Write out each line in which the string "part" is present.

* begin INPUT MATERIAL *

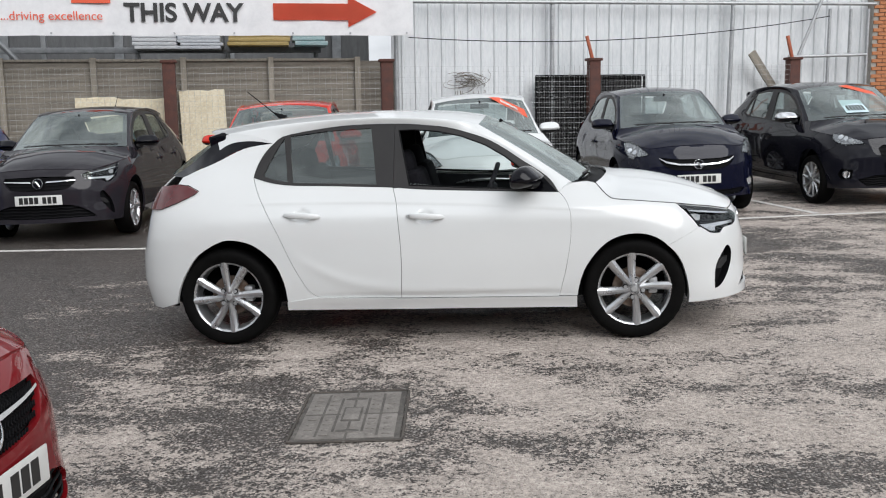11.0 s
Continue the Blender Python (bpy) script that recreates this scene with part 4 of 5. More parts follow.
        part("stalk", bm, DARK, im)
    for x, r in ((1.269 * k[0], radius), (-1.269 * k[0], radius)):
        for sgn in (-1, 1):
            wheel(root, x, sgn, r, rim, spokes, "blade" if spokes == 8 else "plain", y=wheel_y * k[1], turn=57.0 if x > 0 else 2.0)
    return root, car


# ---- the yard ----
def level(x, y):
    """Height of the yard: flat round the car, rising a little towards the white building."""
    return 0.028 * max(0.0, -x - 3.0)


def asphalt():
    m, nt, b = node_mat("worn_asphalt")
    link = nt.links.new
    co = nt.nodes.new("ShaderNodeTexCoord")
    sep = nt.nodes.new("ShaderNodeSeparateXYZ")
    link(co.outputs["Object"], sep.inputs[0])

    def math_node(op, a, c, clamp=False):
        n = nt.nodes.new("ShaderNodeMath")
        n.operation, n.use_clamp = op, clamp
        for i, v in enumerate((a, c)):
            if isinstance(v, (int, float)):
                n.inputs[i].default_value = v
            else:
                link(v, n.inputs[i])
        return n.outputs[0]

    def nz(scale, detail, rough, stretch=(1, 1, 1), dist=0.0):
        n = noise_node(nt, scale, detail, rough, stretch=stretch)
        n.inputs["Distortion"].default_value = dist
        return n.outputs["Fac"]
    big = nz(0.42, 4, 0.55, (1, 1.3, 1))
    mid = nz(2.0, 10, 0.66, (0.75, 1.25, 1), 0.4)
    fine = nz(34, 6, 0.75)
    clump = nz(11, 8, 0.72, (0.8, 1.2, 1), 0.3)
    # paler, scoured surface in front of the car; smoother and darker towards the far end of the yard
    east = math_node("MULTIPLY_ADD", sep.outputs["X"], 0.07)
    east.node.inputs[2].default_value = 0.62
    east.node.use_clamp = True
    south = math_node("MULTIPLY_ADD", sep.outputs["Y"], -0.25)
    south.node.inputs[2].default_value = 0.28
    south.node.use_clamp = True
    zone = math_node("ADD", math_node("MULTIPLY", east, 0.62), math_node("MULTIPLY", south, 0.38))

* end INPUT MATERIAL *
* begin INPUT MATERIAL *

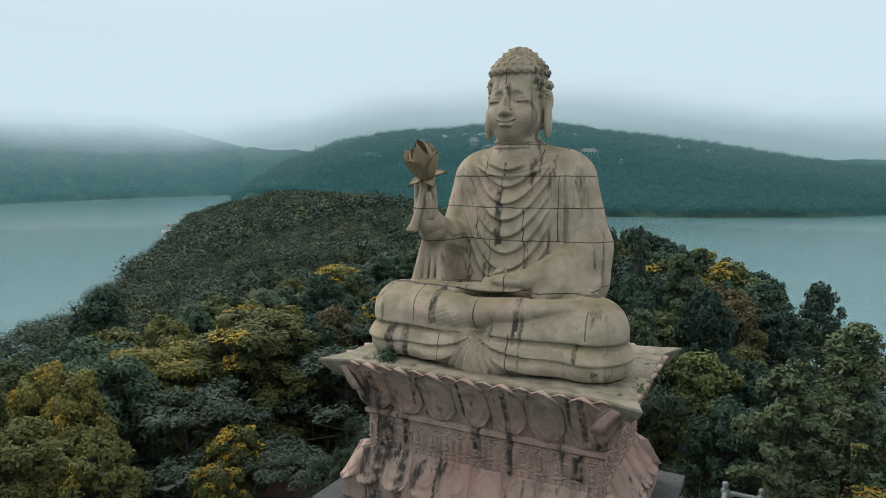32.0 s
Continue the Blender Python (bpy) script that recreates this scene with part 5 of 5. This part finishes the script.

* end INPUT MATERIAL *

THE SOLUTION.
Continue the Blender Python (bpy) script that recreates this scene with part 4 of 5. More parts follow.
        part("stalk", bm, DARK, im)
Continue the Blender Python (bpy) script that recreates this scene with part 5 of 5. This part finishes the script.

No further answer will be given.